Motorists are understandably frustrated by the volatility of prices at the pump. It’s not surprising that they sometimes wonder if there’s any truth to speculation about oil company conspiracies to manipulate gasoline prices.
But experts who closely follow fuel markets and understand supply contracts, future markets and options know that fluctuating gasoline prices merely reflect the dynamics of supply and demand.
It’s disappointing when individuals such as Robert McCullough, a self-described expert in energy markets but with little understanding of gasoline markets, offer theories suggesting sinister motives and illegal conduct when the evidence clearly points to neither (“Bill focuses on manipulation of gas prices”; Viewpoints, Aug. 31).
For almost a year McCullough has promoted a report he claims substantiates his theory that oil-company supply manipulation – not refinery and pipeline upsets or fuel supply shortages – created recent price spikes in California.
At the request of the Western States Petroleum Association, Stillwater Associates analyzed McCullough’s research and discovered many of his conclusions were based on inaccurate descriptions of the market, incorrect interpretations of information and incorrect measures for his analysis of gasoline inventories and prices.

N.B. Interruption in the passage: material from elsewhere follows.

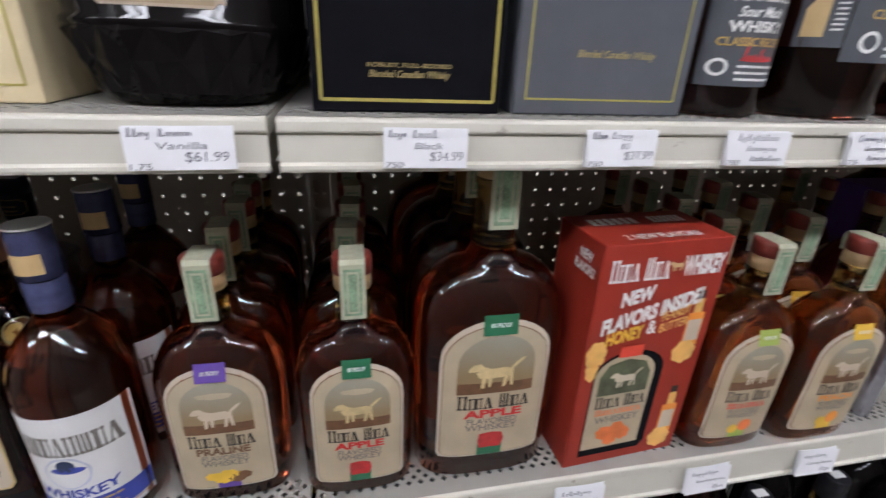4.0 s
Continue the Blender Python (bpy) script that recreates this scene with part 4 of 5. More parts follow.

McCullough’s findings directly contradict the California Energy Commission’s conclusion that there were in fact strong correlations between changes in prices and a series of outages at refineries in California and Washington, as well as a pipeline incident that further interrupted supply.
The ultimate proof came when supplies were restored and prices came down sharply.
The conduct of oil companies has been investigated dozens of times over the past several decades without finding any evidence of wrongdoing. Government agencies have consistently concluded supply and demand are the determining factors behind gasoline prices. And market conditions, including the nation’s highest fuel taxes, unique product specifications, tough air quality standards and relative isolation from other refining centers, generally account for California’s fuel prices being higher than elsewhere.
Now McCullough – from Oregon – is promoting a bill in the California Legislature that would create a new bureaucracy to investigate allegations already disproved by every credible agency charged with oversight of gasoline markets.
McCullough opines, “Oil companies are quick to point the finger at supply and demand, oil markets or the state’s clean air laws as causes for recent spikes, but don’t be fooled. These reasons merely serve as smokescreens to a much larger problem facing consumers at the pump – potential price manipulation.”
But the fact is that there is neither research nor credible evidence pointing to price manipulation of gasoline markets in California.
David Hackett is president of Stillwater Associates LLC, a transportation energy consulting company headquartered in Irvine.